Farr hit a drink-stirring trifecta with a slide showing an aerial view of his imagined future Chicago lakefront with (a) wind turbines in Lake Michigan, (b) all of the city’s skyscrapers repainted white and (c) virtually no new skyscrapers.

When pressed by questions from the audience, he acknowledged that, yes, North Dakota would be a better place for wind turbines.
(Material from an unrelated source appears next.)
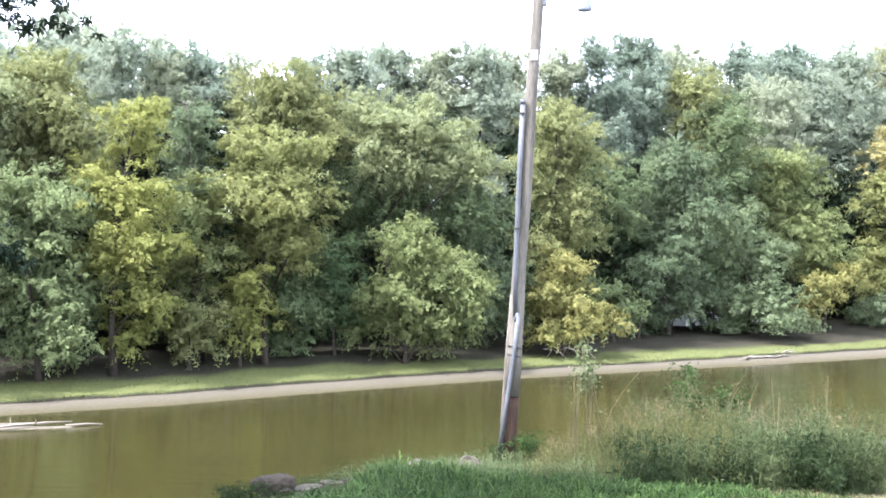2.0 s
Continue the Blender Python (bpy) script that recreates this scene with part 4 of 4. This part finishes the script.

The turbines in the lake, he said, were “symbolic, provocative.”

Painting the Willis Tower (nee Sears Tower) and all of the city’s other skyscrapers white would be a way of saving energy since white reflects the sun’s heat rather than absorbing it.

No new skyscrapers?

“Tall buildings aren’t the answer to any of the future’s problems,” Farr said. “We should stop doing them.” Apparently, he was echoing the complaints of environmentalists who argue that skyscrapers only work if energy is cheap.

Regarding the need to increase the use of public transportation, Farr said, “Railroads will come back when highways go away.” Then, he showed a slide of a bike-aton along the otherwise empty lakefront.

“We need to get cars off Lake Shore Drive,” he said.

Slowing down cars

Later, though, an audience member raised a real world complaint about these energy-conserving bicycles --- that pedestrians fear for their lives whenever bicyclists are nearby.

That complaint was handled initially by another panel member, John Tolva who oversees the link between technology and citizenship for IBM --- and who is a bicyclist.

“We should keep the sidewalk for people,” Tolva said, and the statement was greeted by the only round of applause during the 90-minute session. “Bikes do not belong on the sidewalk.

“Bikes should be on the road, but, right now, the road is owned by cars.”

Ah, but Doug Farr had an answer for that.

“As more bikes come onto the streets, drivers will adjust,” he said. “So bikes will slow down cars.”

A century ago, was Daniel Burnham as out there as Doug Farr? Yeah.

Does that mean Farr’s provocative ideas are the roadmap we should use, the way that earlier generation used the Burnham Plan?

Not necessarily.

But maybe. Maybe one of many roadmaps.